President Trump has signed an executive order, effectively banning the popular Chinese-owned apps TikTok and WeChat.

This is a complicated issue. We’re not going to dissect the political game-playing here, or even the legal technicalities of the order – that can of worms could fuel a 5,000-word essay – but what we can do is break down the major beats of the story for you.

Essentially, the executive order prohibits TikTok and WeChat’s parent companies from any transactional deals with US-based companies. That’s different to simply banning the apps in the US – while there is still some debate over the specifics, it could force Apple to remove the apps from its App Stores worldwide, not just regionally. There’s a deadline of September 20 before the apps would need to be removed.

Even if you’re not a user of TikTok or WeChat – and unless you’re a teenager or live in China, the demographics would suggest you don’t – it’s hard to overstate the impact of these apps. WeChat in particular, while not very big in the rest of the world, is virtually indispensable for many in China.

That’s a big deal and, according to Apple analyst Ming-Chi Kuo, could have a very significant knock-on effect. He expects iPhone sales in China to drop by around 30% if Apple is forced to remove these two incredibly popular apps from its App Store.

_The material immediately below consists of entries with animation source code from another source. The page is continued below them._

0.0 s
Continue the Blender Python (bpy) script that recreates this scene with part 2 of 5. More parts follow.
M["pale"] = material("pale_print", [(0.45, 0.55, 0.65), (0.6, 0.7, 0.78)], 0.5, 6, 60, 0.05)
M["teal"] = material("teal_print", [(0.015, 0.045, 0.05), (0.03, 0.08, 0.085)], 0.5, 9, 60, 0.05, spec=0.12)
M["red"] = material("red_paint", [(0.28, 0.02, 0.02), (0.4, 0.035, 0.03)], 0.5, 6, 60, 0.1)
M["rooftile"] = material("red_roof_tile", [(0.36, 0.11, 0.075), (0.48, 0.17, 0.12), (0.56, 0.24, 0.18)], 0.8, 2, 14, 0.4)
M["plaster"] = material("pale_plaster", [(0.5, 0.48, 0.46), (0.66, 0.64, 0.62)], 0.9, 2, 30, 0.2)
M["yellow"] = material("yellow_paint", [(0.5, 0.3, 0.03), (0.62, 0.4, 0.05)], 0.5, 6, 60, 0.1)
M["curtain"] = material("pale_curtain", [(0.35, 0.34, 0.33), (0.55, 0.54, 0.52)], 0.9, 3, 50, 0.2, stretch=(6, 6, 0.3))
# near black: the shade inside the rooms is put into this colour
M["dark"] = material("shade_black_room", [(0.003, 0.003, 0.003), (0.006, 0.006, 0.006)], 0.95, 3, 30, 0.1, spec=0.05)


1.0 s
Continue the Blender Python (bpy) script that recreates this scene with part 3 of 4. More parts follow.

With Apple’s products doing increasingly well in China, that would be a big blow to its bottom line.

TikTok intends to fight the order, but already there is talk of American companies acquiring or merging with TikTok in order to continue its US-based operations. Apparently Twitter and Microsoft have both shown an interest in working with TikTok, and such an agreement would satisfy Trump enough to let the apps continue.

Something tells us this app drama is far from over – watch this space.